Performing Palestine
Public solidarity means little if our everyday habits still reproduce domination, disposability, and selfishness in smaller, socially acceptable forms. It challenges readers (especially in multicultural urban life) to move beyond slogans and turn protest into lived ethics, community care, and material accountability.
Ashlie W
8/30/20251 min read
Everyone knows their lines. “Genocide is wrong.” “Free Palestine.” The hashtags, the marches, the speeches — that’s the script. And yes, it matters. Performances shift the cultural weather. They put pressure on governments. They make injustice visible.
But when the curtain drops? When the lights cut off? Offstage, the theatre of everyday life goes on. We sip lattes from chains funding occupations. We buy bags, and chains. The outfit. The glory. The perfect image. The perfect moment. Everything becomes about you.
While the scales are obviously not the same, the scripts are similar. Reruns of pride, scarcity thinking, and fear. Selfishness sieging. Silence occupying dangerous territory. The checkpoints we build in our own lives— who counts, who doesn’t, who you use, who you discard — are the same checkpoints nations enforce with rifles.
Tiny tyrannies and small acts of domination. Sometimes we excuse these as ambition, survival, or, “just the way things are.” Think about how, if supplied with superfluous funding, small productions expand. The final scene looks like pulling children from rubble and splitting skulls under boots for fun. These bizarre, sadistic crimes against humanity are because some others decide that some others are expendable.

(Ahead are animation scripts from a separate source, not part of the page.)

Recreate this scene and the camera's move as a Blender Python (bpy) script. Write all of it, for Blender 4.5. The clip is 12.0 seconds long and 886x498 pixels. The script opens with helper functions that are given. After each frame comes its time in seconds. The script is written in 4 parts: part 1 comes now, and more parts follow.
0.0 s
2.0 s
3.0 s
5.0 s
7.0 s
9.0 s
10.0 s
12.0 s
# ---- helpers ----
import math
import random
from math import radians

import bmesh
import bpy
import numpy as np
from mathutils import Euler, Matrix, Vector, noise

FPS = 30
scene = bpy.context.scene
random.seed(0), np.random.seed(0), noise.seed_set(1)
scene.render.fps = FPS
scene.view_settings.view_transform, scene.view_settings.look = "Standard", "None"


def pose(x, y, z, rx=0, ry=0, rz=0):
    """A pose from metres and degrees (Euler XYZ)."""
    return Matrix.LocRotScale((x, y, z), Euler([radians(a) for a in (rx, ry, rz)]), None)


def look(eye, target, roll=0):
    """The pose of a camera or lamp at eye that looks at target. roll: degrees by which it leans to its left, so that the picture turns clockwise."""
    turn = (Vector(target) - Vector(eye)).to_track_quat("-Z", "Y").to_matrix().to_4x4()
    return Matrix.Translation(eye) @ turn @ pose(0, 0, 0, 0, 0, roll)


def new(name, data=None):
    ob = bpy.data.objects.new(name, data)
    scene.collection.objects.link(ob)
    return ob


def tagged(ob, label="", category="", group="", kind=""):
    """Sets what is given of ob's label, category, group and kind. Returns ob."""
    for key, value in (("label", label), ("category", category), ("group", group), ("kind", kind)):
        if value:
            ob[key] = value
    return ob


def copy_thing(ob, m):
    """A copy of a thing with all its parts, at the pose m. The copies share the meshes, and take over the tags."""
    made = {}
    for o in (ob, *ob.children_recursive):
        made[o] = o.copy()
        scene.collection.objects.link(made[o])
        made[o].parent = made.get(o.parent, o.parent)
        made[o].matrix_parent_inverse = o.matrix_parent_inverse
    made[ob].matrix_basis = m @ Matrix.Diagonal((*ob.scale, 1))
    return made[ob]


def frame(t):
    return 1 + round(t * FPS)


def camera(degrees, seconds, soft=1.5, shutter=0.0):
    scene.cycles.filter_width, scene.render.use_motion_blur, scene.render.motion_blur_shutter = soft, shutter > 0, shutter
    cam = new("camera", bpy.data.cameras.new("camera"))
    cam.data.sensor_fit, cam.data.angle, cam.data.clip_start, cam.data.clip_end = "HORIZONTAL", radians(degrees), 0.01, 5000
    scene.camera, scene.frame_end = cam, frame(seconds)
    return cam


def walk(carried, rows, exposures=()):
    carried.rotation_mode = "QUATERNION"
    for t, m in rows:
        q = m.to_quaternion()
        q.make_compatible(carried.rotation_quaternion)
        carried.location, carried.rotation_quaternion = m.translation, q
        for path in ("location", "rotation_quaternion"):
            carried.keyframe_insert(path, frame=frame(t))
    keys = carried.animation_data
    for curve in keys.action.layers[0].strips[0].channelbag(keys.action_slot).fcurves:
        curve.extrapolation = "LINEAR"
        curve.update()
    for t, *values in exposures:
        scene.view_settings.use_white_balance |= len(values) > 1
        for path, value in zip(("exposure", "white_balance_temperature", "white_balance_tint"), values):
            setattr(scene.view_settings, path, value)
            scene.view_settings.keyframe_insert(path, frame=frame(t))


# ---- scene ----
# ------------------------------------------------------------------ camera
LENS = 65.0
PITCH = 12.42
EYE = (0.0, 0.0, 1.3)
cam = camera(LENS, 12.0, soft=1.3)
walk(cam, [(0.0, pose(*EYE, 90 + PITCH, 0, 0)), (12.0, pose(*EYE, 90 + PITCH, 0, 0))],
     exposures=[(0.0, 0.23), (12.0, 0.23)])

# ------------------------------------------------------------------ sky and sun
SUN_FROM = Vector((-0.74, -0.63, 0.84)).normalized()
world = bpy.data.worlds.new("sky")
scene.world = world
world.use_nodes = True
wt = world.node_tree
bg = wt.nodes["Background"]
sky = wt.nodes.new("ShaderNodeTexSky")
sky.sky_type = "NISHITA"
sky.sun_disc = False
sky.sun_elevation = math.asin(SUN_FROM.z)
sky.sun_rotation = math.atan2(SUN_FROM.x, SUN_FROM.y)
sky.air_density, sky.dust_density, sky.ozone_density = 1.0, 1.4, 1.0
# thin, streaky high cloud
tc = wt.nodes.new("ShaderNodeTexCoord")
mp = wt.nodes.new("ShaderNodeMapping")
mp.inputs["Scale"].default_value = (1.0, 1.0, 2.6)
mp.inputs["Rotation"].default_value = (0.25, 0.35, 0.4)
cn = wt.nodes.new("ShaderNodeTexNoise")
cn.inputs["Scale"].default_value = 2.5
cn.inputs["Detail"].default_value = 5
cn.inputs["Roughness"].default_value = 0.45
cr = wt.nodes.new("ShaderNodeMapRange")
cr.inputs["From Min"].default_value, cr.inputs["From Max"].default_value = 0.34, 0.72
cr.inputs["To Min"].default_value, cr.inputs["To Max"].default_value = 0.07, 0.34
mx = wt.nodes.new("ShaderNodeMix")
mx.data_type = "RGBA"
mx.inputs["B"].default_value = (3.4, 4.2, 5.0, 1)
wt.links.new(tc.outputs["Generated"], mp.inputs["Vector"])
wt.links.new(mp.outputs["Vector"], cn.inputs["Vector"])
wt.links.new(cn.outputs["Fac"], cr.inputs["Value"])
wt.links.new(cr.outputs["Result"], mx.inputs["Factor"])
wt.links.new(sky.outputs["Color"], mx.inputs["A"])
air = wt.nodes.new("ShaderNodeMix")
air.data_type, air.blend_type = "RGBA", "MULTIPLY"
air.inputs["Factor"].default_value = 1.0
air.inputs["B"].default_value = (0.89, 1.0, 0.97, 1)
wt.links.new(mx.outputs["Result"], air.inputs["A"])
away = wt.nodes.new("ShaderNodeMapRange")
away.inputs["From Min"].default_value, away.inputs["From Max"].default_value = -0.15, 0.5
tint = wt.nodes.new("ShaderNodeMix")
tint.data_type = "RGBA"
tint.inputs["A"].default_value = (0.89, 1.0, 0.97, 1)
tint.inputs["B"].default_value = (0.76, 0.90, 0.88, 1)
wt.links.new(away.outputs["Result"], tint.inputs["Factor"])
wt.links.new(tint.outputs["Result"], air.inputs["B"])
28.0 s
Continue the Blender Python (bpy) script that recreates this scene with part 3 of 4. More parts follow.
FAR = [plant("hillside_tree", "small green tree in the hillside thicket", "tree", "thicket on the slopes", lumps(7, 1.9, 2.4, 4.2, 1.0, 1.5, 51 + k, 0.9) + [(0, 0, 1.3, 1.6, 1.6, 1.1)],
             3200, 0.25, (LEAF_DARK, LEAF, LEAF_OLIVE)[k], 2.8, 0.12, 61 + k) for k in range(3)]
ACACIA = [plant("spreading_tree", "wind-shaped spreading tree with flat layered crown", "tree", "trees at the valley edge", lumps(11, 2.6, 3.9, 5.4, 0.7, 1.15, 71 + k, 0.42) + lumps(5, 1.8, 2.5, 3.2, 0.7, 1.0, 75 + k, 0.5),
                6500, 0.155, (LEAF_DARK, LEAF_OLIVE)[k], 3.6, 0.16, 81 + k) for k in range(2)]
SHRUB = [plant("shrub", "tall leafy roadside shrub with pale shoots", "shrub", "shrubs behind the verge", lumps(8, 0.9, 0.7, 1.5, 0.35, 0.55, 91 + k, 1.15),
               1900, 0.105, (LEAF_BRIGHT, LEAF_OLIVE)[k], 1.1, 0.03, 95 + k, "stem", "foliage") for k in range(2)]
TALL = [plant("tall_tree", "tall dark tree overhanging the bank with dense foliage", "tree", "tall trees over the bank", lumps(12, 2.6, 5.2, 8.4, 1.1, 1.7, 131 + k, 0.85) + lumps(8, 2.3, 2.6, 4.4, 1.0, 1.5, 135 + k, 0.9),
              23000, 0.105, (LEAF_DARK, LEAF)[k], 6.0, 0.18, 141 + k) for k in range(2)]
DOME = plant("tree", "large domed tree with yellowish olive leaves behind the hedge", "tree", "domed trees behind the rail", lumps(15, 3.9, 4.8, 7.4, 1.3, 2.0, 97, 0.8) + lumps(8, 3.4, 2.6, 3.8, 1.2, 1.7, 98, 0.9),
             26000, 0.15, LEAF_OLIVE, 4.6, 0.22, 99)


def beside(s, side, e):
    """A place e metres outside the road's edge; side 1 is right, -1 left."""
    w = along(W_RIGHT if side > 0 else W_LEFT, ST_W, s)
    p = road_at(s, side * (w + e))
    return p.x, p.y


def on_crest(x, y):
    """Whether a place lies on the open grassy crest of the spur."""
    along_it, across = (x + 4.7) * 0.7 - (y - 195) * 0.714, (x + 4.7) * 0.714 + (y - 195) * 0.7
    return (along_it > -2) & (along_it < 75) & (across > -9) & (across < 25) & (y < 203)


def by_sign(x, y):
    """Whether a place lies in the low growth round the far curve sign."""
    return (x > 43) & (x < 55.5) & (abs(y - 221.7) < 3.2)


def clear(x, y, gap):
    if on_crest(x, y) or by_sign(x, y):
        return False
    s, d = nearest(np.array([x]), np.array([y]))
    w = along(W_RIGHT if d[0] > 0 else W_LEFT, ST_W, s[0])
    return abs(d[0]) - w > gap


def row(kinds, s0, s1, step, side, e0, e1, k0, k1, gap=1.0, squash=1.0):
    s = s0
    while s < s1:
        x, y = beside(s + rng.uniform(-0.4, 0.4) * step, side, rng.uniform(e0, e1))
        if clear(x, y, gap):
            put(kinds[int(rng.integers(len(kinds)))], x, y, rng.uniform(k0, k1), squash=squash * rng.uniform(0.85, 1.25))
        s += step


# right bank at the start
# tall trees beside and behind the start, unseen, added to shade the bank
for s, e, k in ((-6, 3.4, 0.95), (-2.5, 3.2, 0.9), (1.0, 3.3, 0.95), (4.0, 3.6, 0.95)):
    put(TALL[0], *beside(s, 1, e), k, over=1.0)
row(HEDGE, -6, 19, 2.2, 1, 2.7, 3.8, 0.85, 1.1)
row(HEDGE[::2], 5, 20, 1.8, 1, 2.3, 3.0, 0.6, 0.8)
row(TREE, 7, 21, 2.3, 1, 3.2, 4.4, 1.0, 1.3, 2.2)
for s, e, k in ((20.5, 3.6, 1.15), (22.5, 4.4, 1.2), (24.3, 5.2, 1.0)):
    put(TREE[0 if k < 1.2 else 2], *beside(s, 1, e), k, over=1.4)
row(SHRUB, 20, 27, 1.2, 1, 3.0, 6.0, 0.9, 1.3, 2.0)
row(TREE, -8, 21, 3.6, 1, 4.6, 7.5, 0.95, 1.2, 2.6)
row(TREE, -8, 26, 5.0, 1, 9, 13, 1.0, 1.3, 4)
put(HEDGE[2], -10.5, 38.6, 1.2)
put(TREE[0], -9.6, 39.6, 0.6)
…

Toronto loves to boast its multicultural cast. A global stage where accents, costumes, and backstories collide. Could it be meaningful for us to ask: what does shared ethics look like in a city where subway cars carry dozens of different histories, traumas, gods?
We don’t need more statements. We don’t want more monologues. We need better habits. Armies drill for war. Why don’t we workshop decency? A renewal of heart— selflessness, equity and community care.
Should we define what we consider taboo (on a rolling basis) without excessive policing and surveillance? Could we decide together that no body is disposable, no dignity negotiable, no life up for auction? What could collaborating on a community agreement look like? What if we spent with forethought and never sold each other out? Putting protesting into practice. Burning the theatre house down.